私は25歳の時、リシケシュでヨガを学びはじめた。ケララのシバナンダアシュラムで少し手ほどきを受けたけど、ほとんどヨガについて、何も知らないも同然だった。
だから、偶然うわさに聞いて通い始めたクラスが、アイアンガーヨガ(IYENGER YOGA)だということも分からなかった。
スタジオにはブロックやベルトがあって、はじめ私は「???」って感じだったけど、それらを使って、いかに正しくポーズをとるかを教えていることが、わかるようになってきた。
体のどの部分に力を入れて、どこをどの方向にひっぱって、どの骨を動かす。
自分の体が完全なポーズをとれない時は、道具で補う。
若いインド人の先生のクラスは、すごくエネルギッシュで、いつも
「OPEN YOUR CHEST!」
「胸をひろげて!」
って声が響き渡っていた。
私はこのフレーズが大好きで、よく使います。
胸を広げてみてください。
もっと、
もっと、
もっと!
肩甲骨、どう動きました?
引き寄せられましたよね。
その時、おしりがつきでないように。
このクラスのおかげで、私はシルシャアサナ(頭立ちのポーズ)ができるようになって、私のアーサナ(ヨガのポーズ全般)は、めきめき上達していったが、本当にアーサナだけだった。私はチャクラも知らなければ、瞑想も知らなかった。
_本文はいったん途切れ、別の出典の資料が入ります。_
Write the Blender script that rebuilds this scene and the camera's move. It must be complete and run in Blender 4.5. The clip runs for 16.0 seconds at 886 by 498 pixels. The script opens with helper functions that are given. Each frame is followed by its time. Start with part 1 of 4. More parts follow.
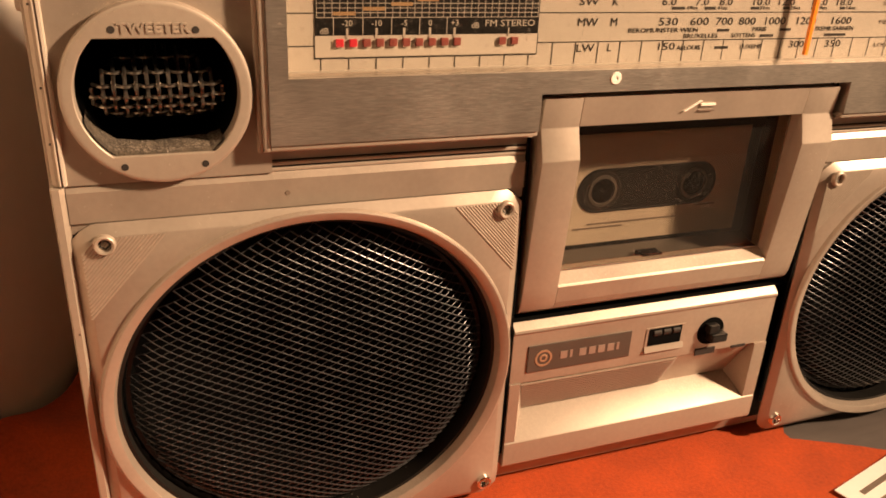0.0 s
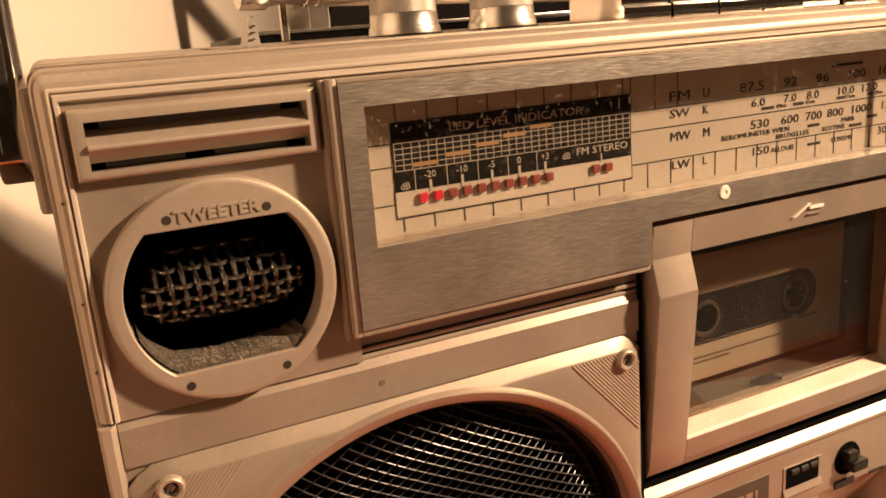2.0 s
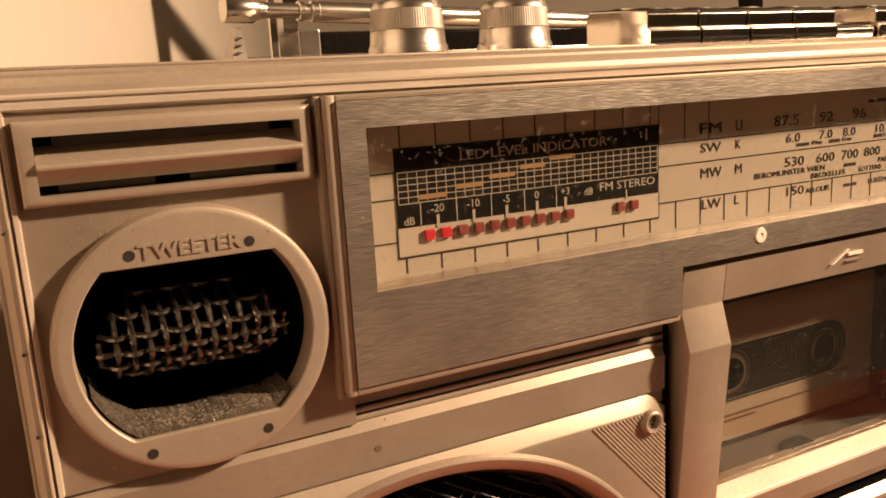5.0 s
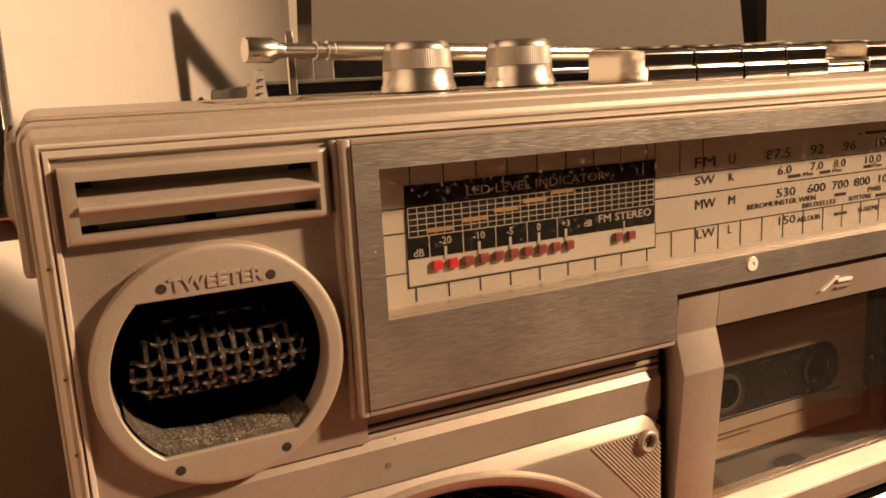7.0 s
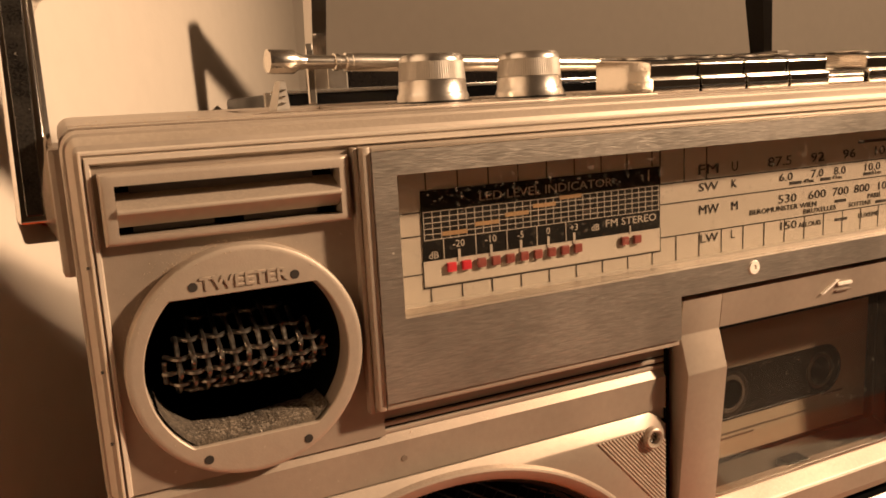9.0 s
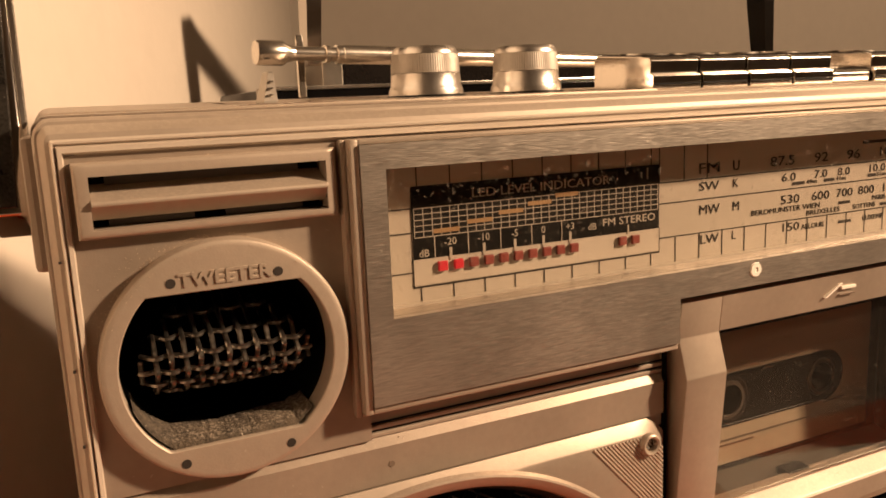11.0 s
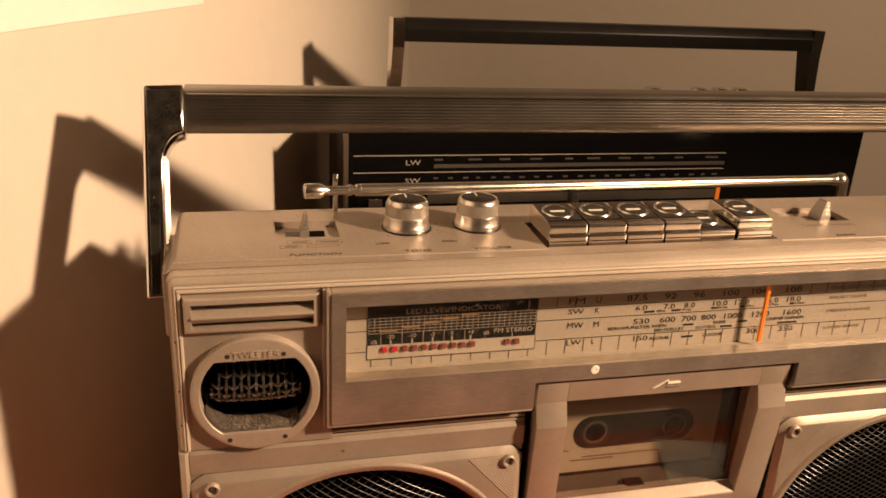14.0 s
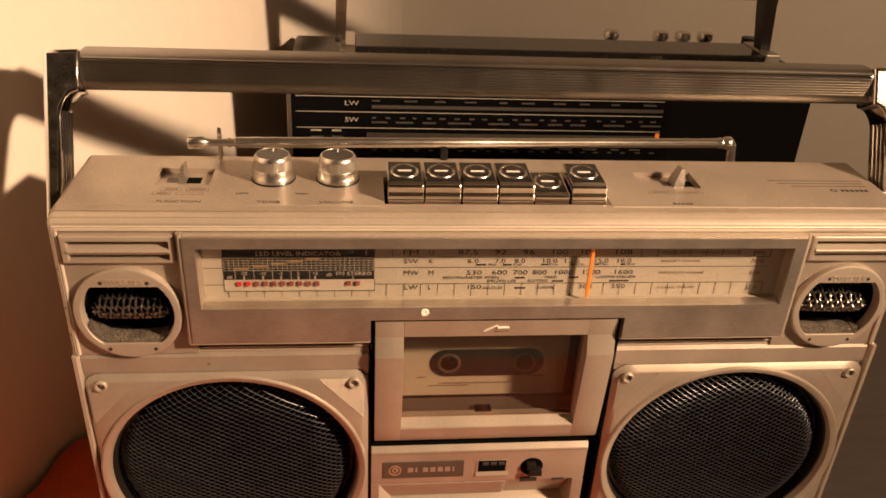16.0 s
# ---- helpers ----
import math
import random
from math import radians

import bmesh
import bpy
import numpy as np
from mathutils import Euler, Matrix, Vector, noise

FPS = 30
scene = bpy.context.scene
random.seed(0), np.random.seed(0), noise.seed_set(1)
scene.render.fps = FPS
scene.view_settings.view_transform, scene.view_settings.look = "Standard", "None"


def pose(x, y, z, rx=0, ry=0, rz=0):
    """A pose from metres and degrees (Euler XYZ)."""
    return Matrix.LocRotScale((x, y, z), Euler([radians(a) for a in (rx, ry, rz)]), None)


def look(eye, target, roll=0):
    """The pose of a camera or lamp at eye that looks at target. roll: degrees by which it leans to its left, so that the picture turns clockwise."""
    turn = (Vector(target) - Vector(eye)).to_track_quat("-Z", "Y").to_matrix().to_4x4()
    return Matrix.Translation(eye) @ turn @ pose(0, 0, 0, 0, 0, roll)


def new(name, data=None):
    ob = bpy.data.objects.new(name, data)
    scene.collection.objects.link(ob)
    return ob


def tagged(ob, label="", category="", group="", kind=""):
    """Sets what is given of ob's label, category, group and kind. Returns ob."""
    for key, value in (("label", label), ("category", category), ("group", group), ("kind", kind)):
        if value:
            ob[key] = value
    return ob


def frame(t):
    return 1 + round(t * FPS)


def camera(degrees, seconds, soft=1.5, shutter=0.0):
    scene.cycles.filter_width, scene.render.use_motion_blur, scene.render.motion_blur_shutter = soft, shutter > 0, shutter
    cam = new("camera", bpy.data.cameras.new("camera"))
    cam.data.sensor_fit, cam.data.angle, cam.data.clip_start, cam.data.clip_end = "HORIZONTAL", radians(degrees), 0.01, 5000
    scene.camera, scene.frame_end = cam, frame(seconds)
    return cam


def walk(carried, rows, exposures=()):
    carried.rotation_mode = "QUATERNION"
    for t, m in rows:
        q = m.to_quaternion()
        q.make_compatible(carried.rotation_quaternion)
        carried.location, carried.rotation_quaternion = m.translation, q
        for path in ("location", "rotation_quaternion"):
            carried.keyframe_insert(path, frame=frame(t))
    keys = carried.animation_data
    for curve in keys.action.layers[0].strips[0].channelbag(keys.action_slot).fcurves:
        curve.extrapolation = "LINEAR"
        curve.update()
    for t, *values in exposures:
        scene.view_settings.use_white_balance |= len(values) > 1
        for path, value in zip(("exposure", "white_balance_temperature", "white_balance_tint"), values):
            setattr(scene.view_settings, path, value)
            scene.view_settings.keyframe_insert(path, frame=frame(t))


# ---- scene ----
cam = camera(58.2, 16.0, soft=1.7)
METRES, EYE, TILT, LEAN, TURN = 0.5, 0.217, 0.0, 0.0, -21.4
ROWS = [
    (0.0, 0.0, 0.0, 0.0, 1.2, -24.12, -2.69),
    (0.5, -0.0177, -0.0091, 0.0215, -0.41, -20.26, -0.17),
    (1.0, -0.0237, 0.0162, 0.013, -1.86, -18.12, 1.91),
    (1.5, -0.048, 0.0435, 0.0073, -3.29, -16.12, 3.58),
    (2.0, -0.0796, 0.0831, -0.0091, -4.43, -14.62, 4.37),
    (2.5, -0.085, 0.1149, -0.0215, -5.11, -13.49, 4.36),
    (3.0, -0.0916, 0.1321, -0.0313, -5.63, -12.77, 3.85),
    (3.5, -0.0901, 0.1434, -0.0294, -5.76, -12.2, 3.42),
    (4.0, -0.091, 0.1417, -0.0207, -5.74, -11.88, 3.18),
    (6.5, -0.0833, 0.1165, -0.0171, -5.07, -11.56, 3.05),
    (7.0, -0.0883, 0.1113, -0.004, -4.81, -11.25, 2.98),
    (7.5, -0.0882, 0.0989, 0.0009, -4.56, -10.91, 2.98),
    (8.0, -0.0895, 0.0911, -0.0018, -4.4, -10.77, 2.98),
    (8.5, -0.0919, 0.0924, -0.0029, -4.27, -10.69, 2.99),
    (11.0, -0.0884, 0.1064, -0.0078, -4.24, -10.44, 2.43),
    (11.5, -0.0864, 0.132, -0.0372, -4.2, -10.05, 1.84),
    (12.0, -0.0825, 0.1376, -0.0277, -3.07, -10.26, 1.16),
    (12.5, -0.0611, 0.1122, 0.0022, -1.22, -11.24, 0.41),
    (13.0, -0.0473, 0.0655, 0.0493, 1.77, -13.75, -0.52),
    (13.5, -0.0043, -0.0232, 0.1337, 4.73, -16.94, -1.72),
    (14.0, 0.0464, -0.0924, 0.2165, 8.14, -20.42, -2.79),
    (14.5, 0.1104, -0.1357, 0.2697, 11.77, -23.55, -3.28),
    (15.0, 0.1861, -0.1293, 0.3119, 14.23, -25.79, -3.43),
    (15.5, 0.2477, -0.1149, 0.3087, 15.45, -27.12, -3.24),
    (16.0, 0.2794, -0.1085, 0.3092, 16.09, -28.13, -2.75),
]
walk(cam, [(t, pose(-0.1767, -0.2183, EYE, TILT, LEAN, TURN) @ pose(METRES * x, METRES * y, METRES * z, 90 + pitch, roll, yaw)) for t, x, y, z, yaw, pitch, roll in ROWS],
     exposures=[(0.0, 0.38), (0.5, 0.3), (1.5, 0.2), (3.0, 0.21), (4.0, 0.11), (8.5, -0.02), (11.5, 0.02), (12.5, 0.0), (13.5, -0.09), (14.5, -0.1), (16.0, 0.04)])

# ---- light ----
world = bpy.data.worlds.new("room_air")
scene.world = world
world.use_nodes = True
air = world.node_tree.nodes["Background"]
air.inputs[0].default_value = (1.0, 0.70, 0.43, 1)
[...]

でも、アーサナの効果だったのか、「私、すごいヨガの練習してる!」と思いつつ、なんかこれだけじゃない気が日に日に増していった。
ある時、先生がナウリ(腹部の内臓をマッサージする行法、シャッカルマと言われる浄化法の一つ)を説明してくれて、私は、はっとした。
ヨガってポーズだけじゃない!
でもどうしたら、他のことも学べるのだろう。
リシケシュには本屋さんがたくさんあって、ヨガの本もたくさん売っていたけど、全部英語。
英語なあ、、、とつぶやく私に、そのクラスで知り合った日本人の友人が、「魂の科学って本がいいよ、それの実践編っていうのがあって、わかりやすいよ。その本を書いた人のアシュラムがほら、あそこ、川向こうのヨガニケタン、いいアシュラムだよ」って教えてくれた。
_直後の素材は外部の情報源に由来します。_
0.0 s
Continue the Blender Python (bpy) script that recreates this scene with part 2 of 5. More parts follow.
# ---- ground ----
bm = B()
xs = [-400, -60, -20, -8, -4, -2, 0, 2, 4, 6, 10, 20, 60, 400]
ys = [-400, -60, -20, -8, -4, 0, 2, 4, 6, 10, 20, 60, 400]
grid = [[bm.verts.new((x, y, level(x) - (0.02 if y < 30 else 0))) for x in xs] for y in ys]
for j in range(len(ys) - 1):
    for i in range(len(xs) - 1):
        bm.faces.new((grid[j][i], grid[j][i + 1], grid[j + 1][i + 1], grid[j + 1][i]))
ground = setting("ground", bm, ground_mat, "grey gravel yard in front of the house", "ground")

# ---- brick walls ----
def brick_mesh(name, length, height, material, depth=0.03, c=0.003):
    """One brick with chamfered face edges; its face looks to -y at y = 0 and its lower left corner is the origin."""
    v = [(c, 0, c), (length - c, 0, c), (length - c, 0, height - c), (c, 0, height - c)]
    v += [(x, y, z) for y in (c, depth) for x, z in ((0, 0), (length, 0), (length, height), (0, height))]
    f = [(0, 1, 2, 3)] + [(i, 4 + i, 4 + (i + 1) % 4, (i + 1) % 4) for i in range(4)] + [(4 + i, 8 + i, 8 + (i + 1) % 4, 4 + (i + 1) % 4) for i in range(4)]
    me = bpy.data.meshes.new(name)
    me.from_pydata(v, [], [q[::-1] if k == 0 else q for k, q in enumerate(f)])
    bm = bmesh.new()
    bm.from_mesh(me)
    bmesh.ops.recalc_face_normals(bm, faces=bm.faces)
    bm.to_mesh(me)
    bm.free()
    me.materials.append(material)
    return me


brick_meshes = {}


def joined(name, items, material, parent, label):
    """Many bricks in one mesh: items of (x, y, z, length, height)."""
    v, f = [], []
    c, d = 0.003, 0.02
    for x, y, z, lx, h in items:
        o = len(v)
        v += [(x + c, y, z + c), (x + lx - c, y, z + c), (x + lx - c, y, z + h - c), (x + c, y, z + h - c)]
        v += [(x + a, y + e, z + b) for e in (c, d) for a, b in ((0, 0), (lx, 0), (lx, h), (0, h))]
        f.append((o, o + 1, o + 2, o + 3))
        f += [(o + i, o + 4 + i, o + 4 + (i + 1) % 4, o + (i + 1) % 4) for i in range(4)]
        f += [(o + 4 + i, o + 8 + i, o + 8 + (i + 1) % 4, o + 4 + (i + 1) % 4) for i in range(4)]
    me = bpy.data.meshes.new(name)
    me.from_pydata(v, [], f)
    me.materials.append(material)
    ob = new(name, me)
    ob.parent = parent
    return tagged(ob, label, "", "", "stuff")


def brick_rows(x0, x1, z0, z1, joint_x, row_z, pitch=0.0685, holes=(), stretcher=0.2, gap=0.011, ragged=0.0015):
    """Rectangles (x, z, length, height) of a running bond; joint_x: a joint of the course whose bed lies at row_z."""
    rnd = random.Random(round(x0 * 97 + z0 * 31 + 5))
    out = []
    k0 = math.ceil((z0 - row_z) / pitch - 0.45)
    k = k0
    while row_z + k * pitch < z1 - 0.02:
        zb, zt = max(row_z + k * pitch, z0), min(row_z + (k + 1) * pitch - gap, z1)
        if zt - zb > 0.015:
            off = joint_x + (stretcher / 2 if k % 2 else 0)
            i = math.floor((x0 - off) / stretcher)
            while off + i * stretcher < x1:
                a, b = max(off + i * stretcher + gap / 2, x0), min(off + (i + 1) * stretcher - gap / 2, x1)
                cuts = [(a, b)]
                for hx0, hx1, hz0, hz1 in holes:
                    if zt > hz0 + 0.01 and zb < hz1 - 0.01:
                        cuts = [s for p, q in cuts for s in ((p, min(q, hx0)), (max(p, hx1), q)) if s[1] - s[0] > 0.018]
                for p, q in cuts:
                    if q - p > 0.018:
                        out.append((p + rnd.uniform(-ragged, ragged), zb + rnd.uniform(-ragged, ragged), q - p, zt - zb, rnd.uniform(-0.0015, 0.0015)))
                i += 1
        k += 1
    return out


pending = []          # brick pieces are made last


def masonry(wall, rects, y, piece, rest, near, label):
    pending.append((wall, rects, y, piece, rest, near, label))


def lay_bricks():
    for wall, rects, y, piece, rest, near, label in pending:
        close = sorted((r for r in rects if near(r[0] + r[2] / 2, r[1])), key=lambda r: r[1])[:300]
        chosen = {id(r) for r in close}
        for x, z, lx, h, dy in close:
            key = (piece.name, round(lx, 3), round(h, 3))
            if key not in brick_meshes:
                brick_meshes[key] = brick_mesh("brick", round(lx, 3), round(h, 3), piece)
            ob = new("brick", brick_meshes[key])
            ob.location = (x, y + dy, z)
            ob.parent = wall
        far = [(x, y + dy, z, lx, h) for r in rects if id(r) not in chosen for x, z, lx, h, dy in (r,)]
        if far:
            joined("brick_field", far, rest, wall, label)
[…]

た、たましいの科学か、、、なんか、それ、怪しくない?
私の父は、自分の親が、とある宗教にのめり込んでいたため、宗教が大嫌いであった。
だから私は、小さい頃から、宗教が本当に人を救うなら、なぜ宗教の対立で戦争することがあるんだって聞かされて育ち、いつしか自分も、宗教チックな響きに嫌悪感を持つようになっていた。
たましい、、、ねえ、、。
その後、私は縁があって、フランスに渡り、シバナンダアシュラムで長年勉強されて、そこで出産、子育てまでした先生に教えてもらう機会に恵まれた。
その先生のレッスンは必ず最後に瞑想があって、目を閉じながら、先生の説法みたいな、今日の一言を聞く。
呼吸法から始まって、瞑想で終わる。同じアーサナのシークエンスを繰り返すことによって、自分の体の状態や、上達を知る。ルーティンみたいにアーサナが体に染み込んで、より集中が高まる。
私のクラスやセルフプラクティスでベースになっている、Sita先生の教え。
それから、私はまたインドに戻って、友人おすすめの、リシケシュ、ヨガニケタンへ向かった。
まだ魂の科学は読んでいなかった。